Older data paradigms are also no longer relevant for machine learning or AI operations—functions that promise big returns but were mostly seen as science fiction concepts the last time the foundation of how we work with data shifted. This technology is here and has become a reality for many organizations due to the volume and evolution of data diversifying.

With both the volume and diversity of data rapidly increasing, it’s no longer possible for humans to analyze all of it themselves. Organizations are turning to machine learning and AI to keep up with the unprecedented volume of data and make sense of it. For data scientists to keep up with the increasing demand and speed at which data needs to be analyzed, the lakehouse provides a “data playground,” empowering them to access large quantities of structured and unstructured data and build advanced analytics models.
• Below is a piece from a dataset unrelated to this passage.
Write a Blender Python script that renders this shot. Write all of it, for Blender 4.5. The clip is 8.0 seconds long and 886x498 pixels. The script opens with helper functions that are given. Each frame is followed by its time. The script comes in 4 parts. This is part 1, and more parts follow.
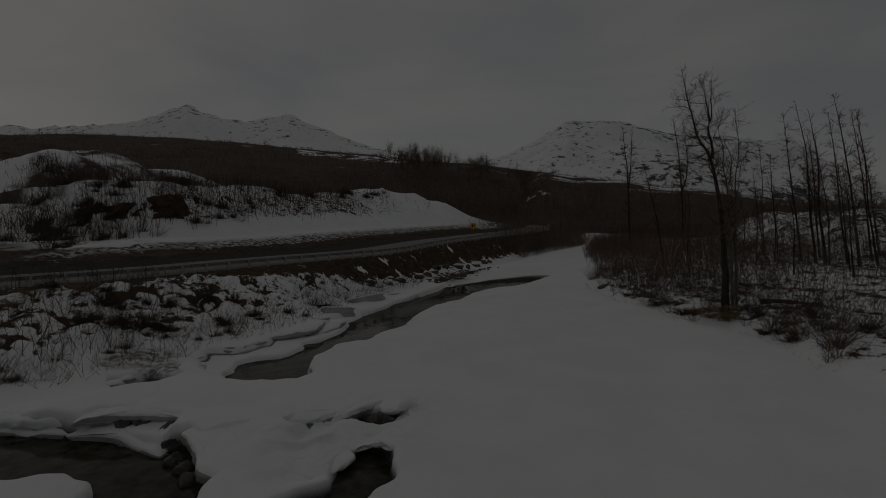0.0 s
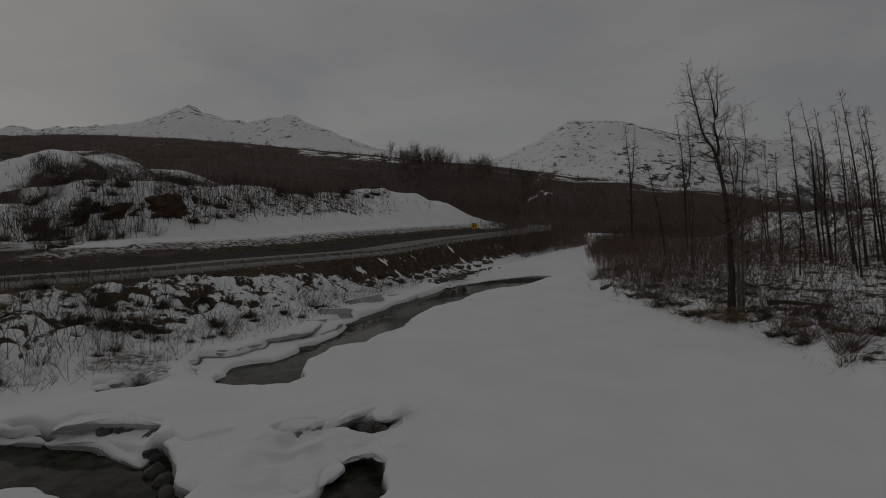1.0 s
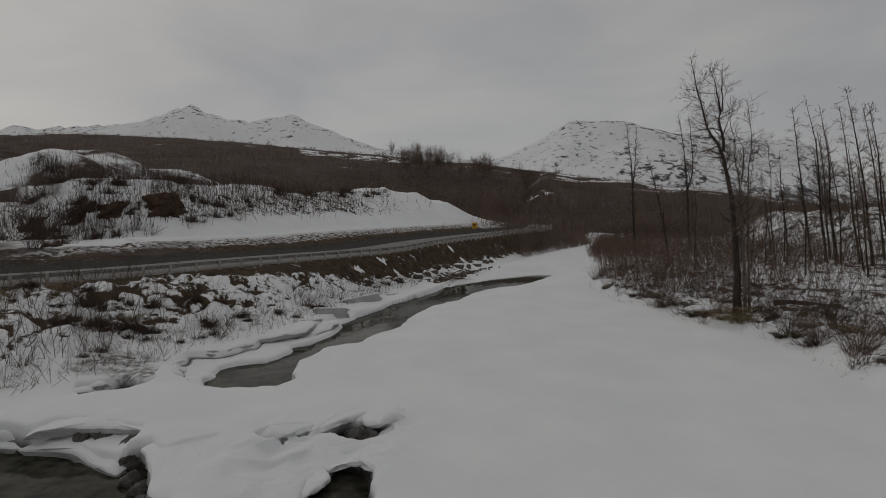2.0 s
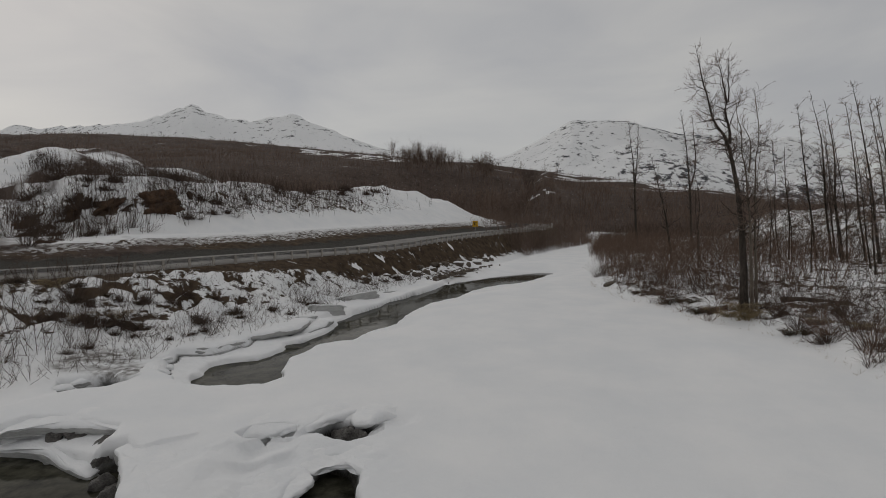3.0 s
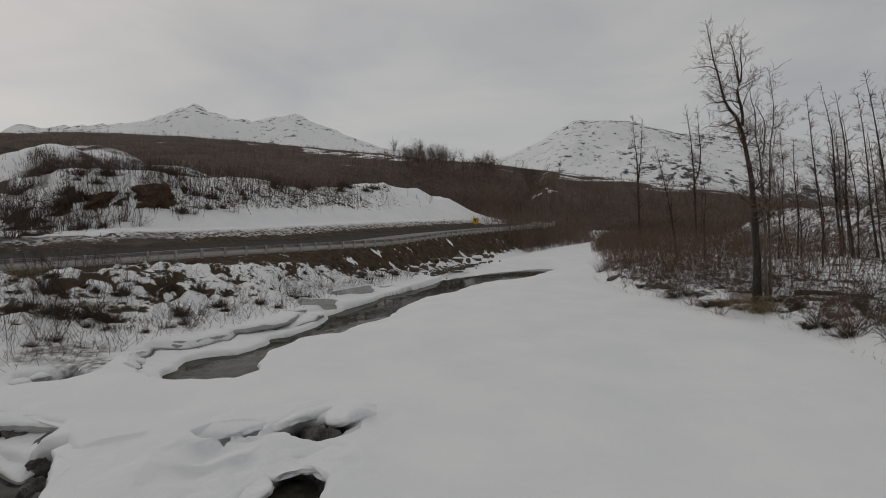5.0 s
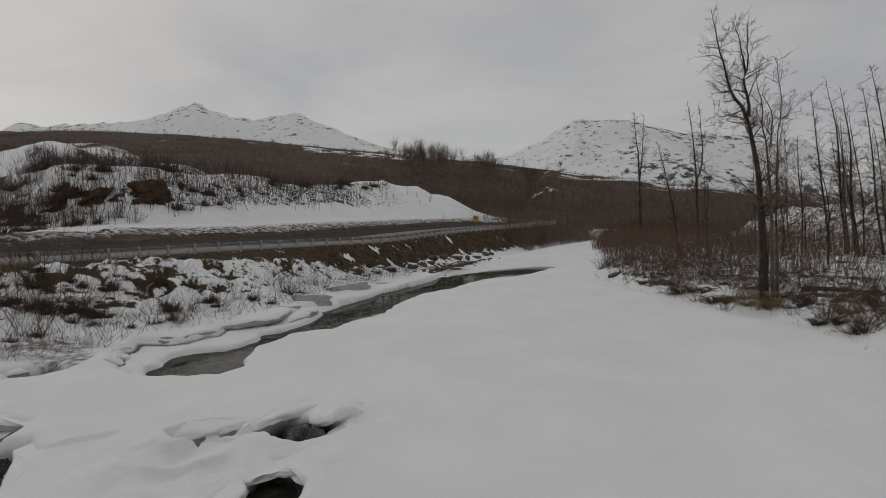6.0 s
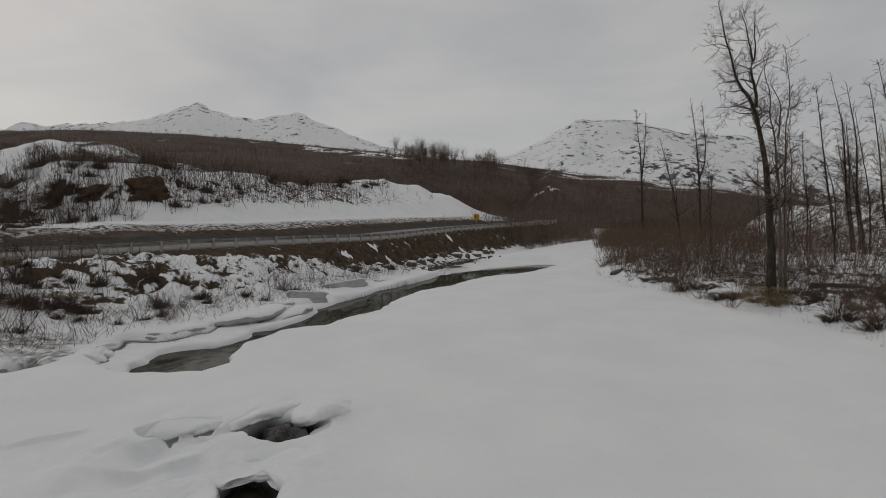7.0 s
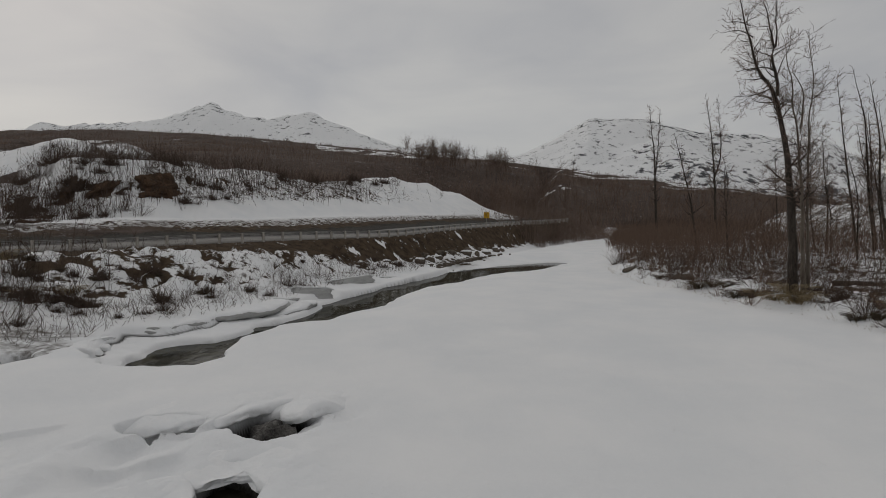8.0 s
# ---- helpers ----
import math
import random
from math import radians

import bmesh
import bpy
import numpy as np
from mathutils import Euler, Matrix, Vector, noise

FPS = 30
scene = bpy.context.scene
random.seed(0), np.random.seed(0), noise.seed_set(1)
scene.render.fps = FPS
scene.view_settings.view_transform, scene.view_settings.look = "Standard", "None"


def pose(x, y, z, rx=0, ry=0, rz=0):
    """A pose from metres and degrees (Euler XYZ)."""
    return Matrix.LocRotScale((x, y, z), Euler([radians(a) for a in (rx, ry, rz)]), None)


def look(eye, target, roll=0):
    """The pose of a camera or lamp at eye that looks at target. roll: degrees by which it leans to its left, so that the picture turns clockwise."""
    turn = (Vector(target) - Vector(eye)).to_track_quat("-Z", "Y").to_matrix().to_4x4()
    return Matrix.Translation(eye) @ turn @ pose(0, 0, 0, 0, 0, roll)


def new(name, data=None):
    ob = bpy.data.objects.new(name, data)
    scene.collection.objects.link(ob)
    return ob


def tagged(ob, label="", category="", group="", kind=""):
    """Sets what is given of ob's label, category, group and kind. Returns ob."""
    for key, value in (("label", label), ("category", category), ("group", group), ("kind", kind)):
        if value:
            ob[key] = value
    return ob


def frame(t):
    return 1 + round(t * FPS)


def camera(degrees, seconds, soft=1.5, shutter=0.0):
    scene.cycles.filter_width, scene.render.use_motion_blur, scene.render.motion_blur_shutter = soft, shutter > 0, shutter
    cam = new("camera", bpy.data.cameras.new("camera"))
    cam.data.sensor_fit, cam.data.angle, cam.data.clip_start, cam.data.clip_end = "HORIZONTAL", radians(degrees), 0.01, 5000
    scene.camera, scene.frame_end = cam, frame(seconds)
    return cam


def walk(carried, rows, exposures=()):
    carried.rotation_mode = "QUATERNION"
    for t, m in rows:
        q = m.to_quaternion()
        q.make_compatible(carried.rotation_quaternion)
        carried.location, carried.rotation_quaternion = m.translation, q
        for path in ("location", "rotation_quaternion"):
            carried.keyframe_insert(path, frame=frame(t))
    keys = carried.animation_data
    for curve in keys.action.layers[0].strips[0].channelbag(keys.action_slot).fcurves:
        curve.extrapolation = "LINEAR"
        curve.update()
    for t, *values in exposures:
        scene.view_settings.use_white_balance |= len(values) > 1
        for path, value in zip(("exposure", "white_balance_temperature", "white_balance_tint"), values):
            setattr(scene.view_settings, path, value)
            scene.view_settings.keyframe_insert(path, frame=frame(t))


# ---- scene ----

The business world is moving faster than ever, and if organizations are to have any chance of keeping pace, they’ll need to ditch the old ways of thinking about data that are slowing them down. The fewer barriers that data teams have to face when seeking value from the massive amounts of data they work with, the quicker and more agile they can be in making an impact on the bottom line. It is high time for a paradigm shift to accommodate these modern data needs, and the data lakehouse offers that new vision. The path to mass adoption and success with the lakehouse—and the path to real innovation—lies in the cultivation of a true data culture for those who work and benefit from data daily. The lakehouse provides the foundation of a unified environment where the whole organization can more effectively use data and unleash its true business value.